= Keeper of the Doves =

Keeper of the Doves is a 2002 American children's novel by Betsy Byars. Set in turn-of-the-century Kentucky, the novel is written in a series of episodes of first-person narratives about the emerging awareness of a girl, her place in her family and world, and the tremendous power of words for good and bad. Reflecting the narrator's love of words is the fact that each chapter begins with a succeeding letter of the alphabet.

==Plot==

Amen McBee is born in 1891, the disappointing sixth daughter of a wealthy family; but grows up well-loved and into an awareness of everyone's strengths and weaknesses. Her twin sisters Arabella and Annabella teach her boldness and humour; older sisters Augusta and Abigail inspire more kindness.
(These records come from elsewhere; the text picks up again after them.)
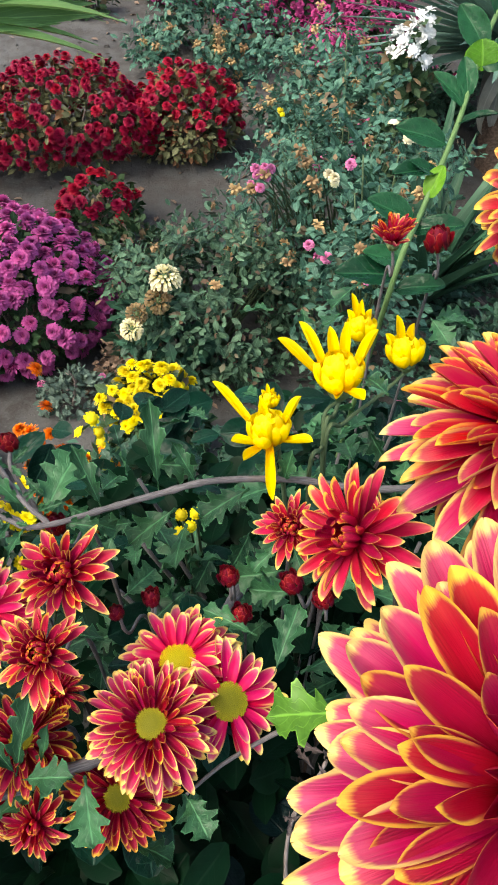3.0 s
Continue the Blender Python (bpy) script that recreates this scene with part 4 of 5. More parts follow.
# ---- yellow chrysanthemums just opening ----
def yellow_flower(m, radius, rays, root, via):
    """A ball of folded petals with a few long rays: each at an angle, of a length, with a rise."""
    base = on_ground(*root)
    ob = thing("yellow_chrysanthemum", Matrix.Translation(base), "bright yellow chrysanthemum bud opening with a few long petals", "flower", "yellow chrysanthemums")
    rings = [(10, 0.90, 0.46, 0.30, -0.12, 34, "quill", YELLOW), (10, 0.98, 0.42, 0.30, -0.05, 54, "quill", YELLOW), (9, 0.98, 0.38, 0.26, 0.0, 70, "quill", YELLOW), (8, 0.90, 0.32, 0.16, 0.05, 82, "quill", YELLOW), (5, 0.8, 0.26, 0.06, 0.1, 90, "quill", YELLOW)]
    head = flower_head(ob, m, radius, "cup", 3, rings=rings)
    for angle, length, rise in rays:
        mm = (Matrix.Rotation(radians(angle - 90), 4, "Z") @ Matrix.Translation((0, 0.3, -0.05)) @ Matrix.Rotation(radians(rise), 4, "X")
              @ Matrix.Rotation(radians(length * 11 - 18), 4, "Y") @ Matrix.Diagonal((0.30, length * 0.92, 0.75, 1)))
        part("petal", petal_mesh("finger", YELLOW), head, Matrix.Scale(1 / 1.5, 4) @ mm)
    n = m.to_3x3() @ Vector((0, 0, 1))
    pts = [m.translation - n * radius * 0.45 - base] + [Vector(q) - base for q in via]
    last = pts[-1]
    pts += [Vector((last.x * 0.6, last.y * 0.6, last.z * 0.6)), Vector((0, 0, -0.02))]
    part("stem", tube("stem", pts, 0.0014, 0.0022, GREENSTEM), ob)
    return ob


yellow_flower(pose(0.3004, 0.2860, 0.9264, -11.6, -7.4, -12.8), 0.0293, ((128, 2.00, 52), (150, 2.00, 38), (60, 1.70, 55), (25, 1.70, 42), (92, 1.60, 66), (255, 0.80, 5), (290, 1.00, 0),), (0.36, 0.34), ((0.285, 0.274, 0.912), (0.280, 0.264, 0.887), (0.266, 0.252, 0.859),))
yellow_flower(pose(0.2344, 0.2554, 0.9182, -10.9, -8.6, -12.6), 0.0243, ((138, 2.50, 40), (95, 1.30, 70), (30, 1.50, 35), (200, 1.10, 20), (265, 2.00, -25), (330, 1.20, 0), (230, 1.10, 0),), (0.33, 0.30), ((0.236, 0.242, 0.892), (0.240, 0.236, 0.873),))
yellow_flower(pose(0.3372, 0.3290, 0.9333, -9.8, -8.9, -12.8), 0.0196, ((100, 1.90, 70), (60, 1.60, 75), (140, 1.30, 70), (20, 1.20, 65),), (0.38, 0.36), ((0.322, 0.310, 0.912), (0.299, 0.285, 0.898), (0.283, 0.267, 0.877),))
yellow_flower(pose(0.3628, 0.2986, 0.9248, -8.8, -11.5, -12.5), 0.0236, ((95, 1.70, 75), (40, 1.30, 65), (150, 1.20, 65),), (0.38, 0.35), ((0.337, 0.285, 0.907), (0.304, 0.278, 0.892), (0.283, 0.264, 0.874),))
yellow_flower(pose(0.2474, 0.2931, 0.9148, -12.4, -3.8, -13.5), 0.0121, ((95, 1.50, 75), (40, 1.20, 70), (150, 1.20, 70),), (0.34, 0.31), ((0.245, 0.281, 0.903), (0.244, 0.251, 0.874),))
yellow_flower(pose(0.4156, 0.1870, 1.1287, 22.8, -4.5, -27.2), 0.0212, ((95, 1.50, 35), (20, 1.40, 25), (200, 1.30, 10), (290, 1.40, 10),), (0.55, 0.30), ((0.415, 0.175, 1.103), (0.418, 0.157, 1.058),))


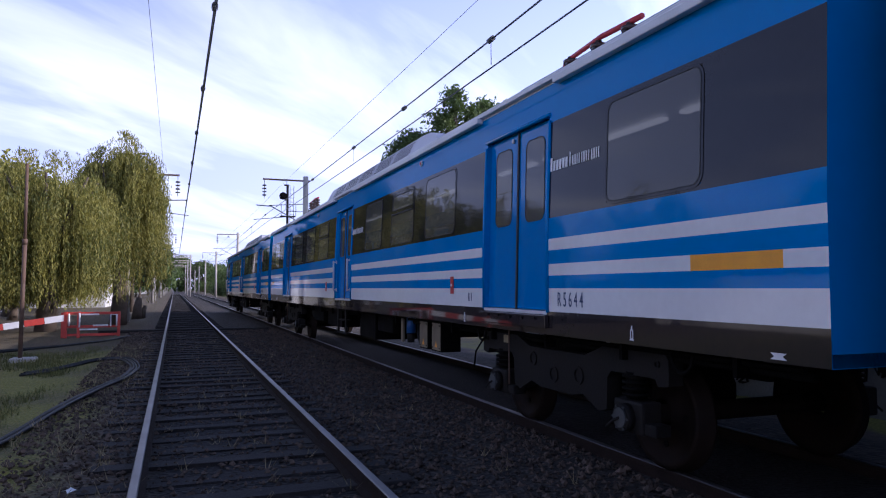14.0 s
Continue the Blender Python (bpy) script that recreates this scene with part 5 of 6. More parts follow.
def willow(x, y, top, rx, ry, hem, seed, strands):
    rnd = np.random.default_rng(seed)
    t = new("willow_tree")
    t.matrix_basis = pose(x, y, -0.3)
    tagged(t, "tall weeping willow with yellow-green hanging branches", "tree", "willows beside the track")
    bm = bmesh.new()
    tube(bm, [(0, 0, 0), (0.1, 0.05, 1.4), (0.0, 0.1, 2.6)], 0.42, 12, 0, 0.3)
    for k in range(7):
        a = k * 0.9 + seed
        tube(bm, [(0, 0.1, 2.2 + 0.1 * k), (0.3 * rx * math.cos(a), 0.3 * ry * math.sin(a), top * 0.6), (0.62 * rx * math.cos(a), 0.62 * ry * math.sin(a), top * 0.82)], 0.16, 7, 0, 0.04)
    part("trunk", bm, [BARK], t, "rough brown bark")
    # mounds of the crown, each with curtains that hang from it
    mounds = [(0, 0, top, 1.0)] + [(rnd.uniform(-0.62, 0.62) * rx, rnd.uniform(-0.62, 0.62) * ry, top * rnd.uniform(0.72, 0.93), rnd.uniform(0.4, 0.65)) for _ in range(9)]
    P, Dr = [], []
    locks = []  # bunches of strands that hang from one bough, with gaps between them
    for k in range(strands // 9):
        mx, my, mz, ms = mounds[rnd.integers(len(mounds))]
        a, q = rnd.random() * 6.28, rnd.random() ** 0.5
        locks.append((mx, my, mz, ms, a, q, rnd.uniform(2.2, 5.4)))
    for k in range(strands):
        mx, my, mz, ms, a, q, drop = locks[rnd.integers(len(locks))]
        r = q * ms
        px = mx + math.cos(a) * r * rx * 0.75 + rnd.normal(0, 0.16)
        py = my + math.sin(a) * r * ry * 0.75 + rnd.normal(0, 0.16)
        lim = math.hypot(px / rx, py / ry)
        if lim > 1:
            px, py = px / lim, py / lim
        pz = mz - (1.9 + 0.12 * top) * (r / ms) ** 2 * ms - 0.5 * rnd.random()
        end = max(hem + rnd.uniform(0, 0.9), pz - drop * rnd.uniform(0.55, 1.1))
        n = int((pz - end) / 0.075) + 2
        sway = rnd.normal(0, 0.12, 2)
        out = np.array([math.cos(a), math.sin(a)]) * rnd.uniform(0.1, 0.5)
        f = np.linspace(0, 1, n)
        arc = np.minimum(1, f * 4)
        xs = px + out[0] * np.sqrt(arc) + sway[0] * f + rnd.normal(0, 0.035, n)
        ys = py + out[1] * np.sqrt(arc) + sway[1] * f + rnd.normal(0, 0.035, n)
        zs = pz + 0.25 * np.sin(arc * math.pi) - (pz - end) * f
        P.append(np.stack([xs, ys, zs], 1))
        dd = np.stack([rnd.normal(0, 0.35, n), rnd.normal(0, 0.35, n), -np.ones(n)], 1)
        Dr.append(dd / np.linalg.norm(dd, axis=1)[:, None])
    P, Dr = np.concatenate(P), np.concatenate(Dr)
    part("crown", leaves_mesh(P, Dr, 0.16, 0.04, WILLOW, rnd), None, t, "yellow-green hanging leaves")


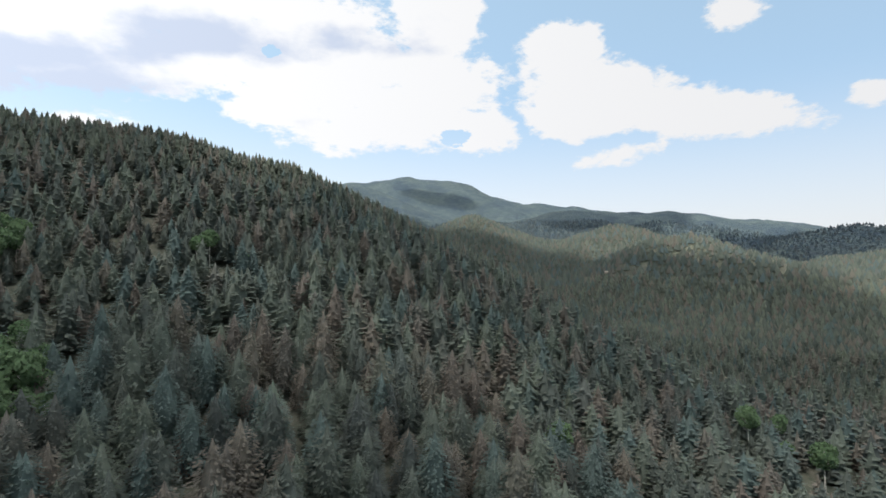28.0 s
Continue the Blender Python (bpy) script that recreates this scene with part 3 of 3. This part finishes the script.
# ---- the woods ----
def scatter(near, far, space, seed):
    """Places between two distances, about one in every space x space metres, shaken, and thinned where the woods are open."""
    rs = np.random.RandomState(seed)
    n = int(far / space) + 1
    g = np.arange(-n, n + 1) * space
    x, y = np.meshgrid(g, g)
    x, y = x.ravel() + rs.uniform(-0.55, 0.55, x.size) * space, y.ravel() + rs.uniform(-0.55, 0.55, y.size) * space
    d = np.hypot(x, y)
    ok = (d >= near) & (d < far)
    x, y = x[ok], y[ok]
    ok = rs.rand(x.size) < thick_at(x, y)
    return x[ok], y[ok]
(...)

Her father is stern but loving, her mother loving but frail, and she also lives with her father's cold spinster sister. Amen's maternal grandmother, a progressive spirit bearing gifts of cameras, arrives during her daughter's new pregnancy, which culminates with long-awaited arrival of a son. Amen is also learning of the more secret parts of the family history, especially the death of an infant sister, and the mysterious Mr. Tominski, who might have saved her father's life as a child, but now inspires only fear in the children. He lives as a hermit on their property, caring for trained doves, until a misunderstood word brings tragedy and changes the lives of Amen's family. Amen starts to write poems.

==Reception==

Publishers Weekly called the novel "jewel-like" and Kirkus Reviews said it has "prose that ripples with clarity and sweetness and an underlying evolution of spirit."